«Non ho cambiato idea. Avevo detto che questi sono appuntamenti elettorali regionali anche se possiamo dare loro, ed è legittimo farlo, dei significati politici. C’è stato chi ha inteso fare di questo appuntamento elettorale, ritengo impropriamente, un referendum contro o pro il governo nazionale; mi riferisco in particolare a Matteo Salvini che, per questo atteggiamento improprio esce come grande sconfitto di questa competizione. In realtà i cittadini e le comunità locali hanno inteso questo come un referendum su di lui e quindi ne esce sconfitto».

All’indomani delle elezioni regionali in Emilia Romagna e Calabria, nella giornata di ieri, 27 gennaio, il premier Giuseppe Conte ha commentato i risultati con i giornalisti che lo attendevano fuori da Palazzo Chigi. Anzitutto, i «complimenti» a Stefano Bonaccini per l’Emilia Romagna e gli «auguri di buon lavoro» a Jole Santelli per la Calabria. «Queste comunità – ha sottolineato il premier – hanno bisogno di risposte, quindi ad entrambi formulo i migliori auspici perché queste risposte arrivino efficaci e subito». Quindi l’analisi del risultato della Lega. «Avevo intravisto, già mesi orsono – le parole del premier -, una parabola calante della Lega e mi sembra confermato: non è più il primo partito né in Emilia Romagna né in Calabria».

Inevitabile il riferimento all’episodio del citofono che ha visto protagonista Salvini: il presidente del Consiglio ha puntato il dito contro la «politica spettacolo durante questa campagna» elettorale. «È bene che queste modalità non abbiamo più seguito. Trovo veramente indegno andare in giro con le troupe e il clamore dei media a citofonare additando singoli privati cittadini, a torto o a ragione non importa, come colpevoli o responsabili di gravi comportamenti delittuosi. Questo – ha osservato ancora Conte – è veramente inaccettabile, mi ricorda della pratiche oscurantiste del passato e noi non lo possiamo accettare in una società civile, tantomeno da chi per 15 mesi ha fatto il ministro degli Interni. Sono scorciatoie mediatiche spettacolari che non possiamo accettare».

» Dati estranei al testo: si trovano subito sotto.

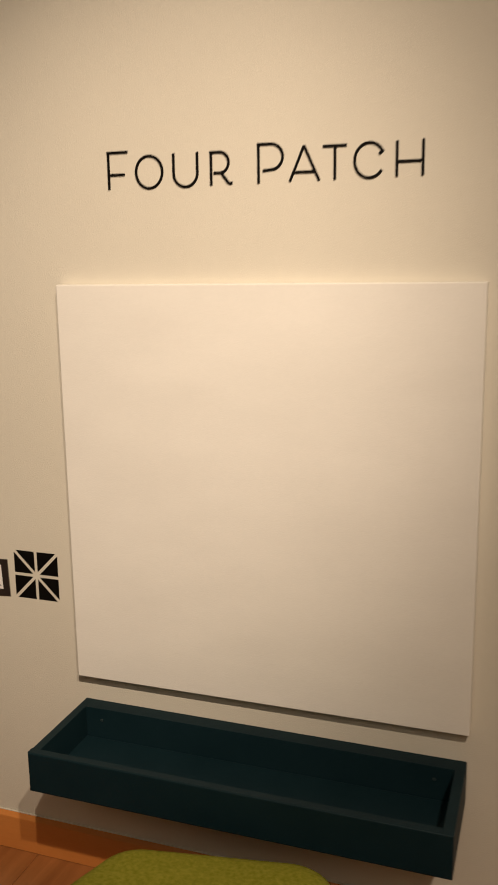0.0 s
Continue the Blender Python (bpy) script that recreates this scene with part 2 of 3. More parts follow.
class Glyph:
    """One character as a list of filled outlines, in ems above its baseline."""

    bold = 0.0045  # how far every edge is pushed out

    def __init__(self, advance):
        self.advance, self.shapes = advance, []

    def shape(self, *points):
        cx, cz = sum(x for x, _ in points) / len(points), sum(z for _, z in points) / len(points)
        self.shapes.append([(x + math.copysign(self.bold, x - cx), z + math.copysign(self.bold, z - cz)) for x, z in points])
        return self

    def box(self, x0, x1, z0, z1):
        return self.shape((x0, z0), (x1, z0), (x1, z1), (x0, z1))

    def dot(self, x, z, r):
        self.shapes.append(arc(x, z, r + self.bold, r + self.bold, 0, 345, 15))
        return self

    def bowl(self, cx, cz, rx, rz, a0, a1, wide, thin):
        """Part of a ring whose sides are wide and whose top and bottom are thin."""
        steps = max(4, int(abs(a1 - a0) / 14))
        g = self.bold
        out, inn = arc(cx, cz, rx + g, rz + g, a0, a1, steps), arc(cx, cz, rx - wide - g, rz - thin - g, a0, a1, steps)
        for i in range(steps):
            self.shapes.append([out[i], out[i + 1], inn[i + 1], inn[i]])
        return self

    def pen(self, *points, w=0.082, ends=None):
        w += 2 * self.bold
        widths = [w] * len(points)
        if ends:
            last = len(points) - 1
            widths = [ends + (w - ends) * math.sin(math.pi * i / last) for i in range(last + 1)]
        lefts, rights = ribbon(points, widths)
        for i in range(len(points) - 1):
            self.shapes.append([lefts[i], lefts[i + 1], rights[i + 1], rights[i]])
        return self

    def span(self):
        xs = [x for s in self.shapes for x, _ in s]
        return min(xs), max(xs)


class SerifGlyph(Glyph):
    """Adds the stems and bracketed serifs of the wall text."""
    bold = 0.0095

    def stem(self, x, z0, z1, w=0.092):
        return self.box(x, x + w, z0, z1)

    def foot(self, x, z=0.0, left=0.068, right=0.068, w=0.092):
        return self.shape((x - left, z), (x + w + right, z), (x + w + right, z + 0.032), (x + w, z + 0.062), (x, z + 0.062), (x - left, z + 0.032))

    def cap(self, x, z=0.714, left=0.068, right=0.068, w=0.092):
        return self.shape((x - left, z), (x - left, z - 0.032), (x, z - 0.062), (x + w, z - 0.062), (x + w + right, z - 0.032), (x + w + right, z))

    def flag(self, x, top):
        return self.shape((x - 0.075, top - 0.052), (x + 0.005, top - 0.075), (x + 0.09, top - 0.075), (x + 0.09, top + 0.004), (x, top - 0.004), (x - 0.075, top - 0.020))

    def lower(self, x, top):
        """A stem with a flag above and a foot below."""
        return self.stem(x, 0, top).flag(x, top).foot(x)

    def ring(self, cx, rx, thick_left=True, thick_right=True):
        self.bowl(cx, 0.268, rx, 0.280, 90, 270, 0.094 if thick_left else 0.055, 0.046)
        return self.bowl(cx, 0.268, rx, 0.280, -90, 90, 0.094 if thick_right else 0.055, 0.046)

    def arch(self, cx, rx):
        """A shoulder that springs from the stem before it and comes down as the next stem."""
        return self.bowl(cx, 0.33, rx, 0.218, 0, 140, 0.092, 0.066).stem(cx + rx - 0.092, 0, 0.335).foot(cx + rx - 0.092)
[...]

Dal premier anche alcune osservazioni relative alla prospettiva di governo. «Dobbiamo lavorare – ha detto – per contrastare queste destre. Mi auguro che si possa rinforzare sempre più un ampio fronte – possiamo chiamarlo progressista, riformista, alternativo alle destre – dove possano trovare posto e sentirsi a proprio agio tutte le forze, pur con diverse sensibilità, che vogliono condurre una politica alternativa a queste destre. Mi auguro che questo progetto politico possa definirsi sempre più andando avanti nel tempo anche in virtù di una maggior coesione e un maggior affiatamento tra le forze di governo».

Riguardo al Movimento 5 Stelle, il premier ha riconosciuto che «non ha conseguito dei risultati brillanti» ma ha invitato a considerare tre aspetti: anzitutto, «il leader politico Luigi Di Maio si è dimesso e adesso c’è un reggente». Ancora, Conte ha rimarcato che si tratta di «un movimento e non di un partito tradizionale», che quindi «non ha mai avuto una solida struttura territoriale». Terzo aspetto messo in luce dal premier: «Proprio in Emilia Romagna per questo appuntamento elettorale c’è stata incertezza sino all’ultimo minuto se presentarsi». Secondo Conte, tuttavia, la battuta d’arresto dei Cinquestelle in entrambe le Regioni al voto non si trasformerà in «instabilità» nella maggioranza di governo.

Entusiasmo, nelle parole del premier, per quanto riguarda l’azione di governo. «Non vedo l’ora nei prossimi giorni – ha detto – di confrontarmi con le varie forze politiche per rilanciare, per individuare delle priorità, definire un chiaro cronoprogramma e per definire in dettaglio l’agenda per il 2023. Non dobbiamo più indulgere in smarcamenti, in rivendicazioni di spazi politici. Non possiamo più permetterci di piantare bandierine. La gente – ha ammonito – ci chiede buone pratiche di governo e tutte le forze politiche saranno giudicate nel 2023 per quello che avranno fatto, non per quello che hanno promesso e non hanno realizzato».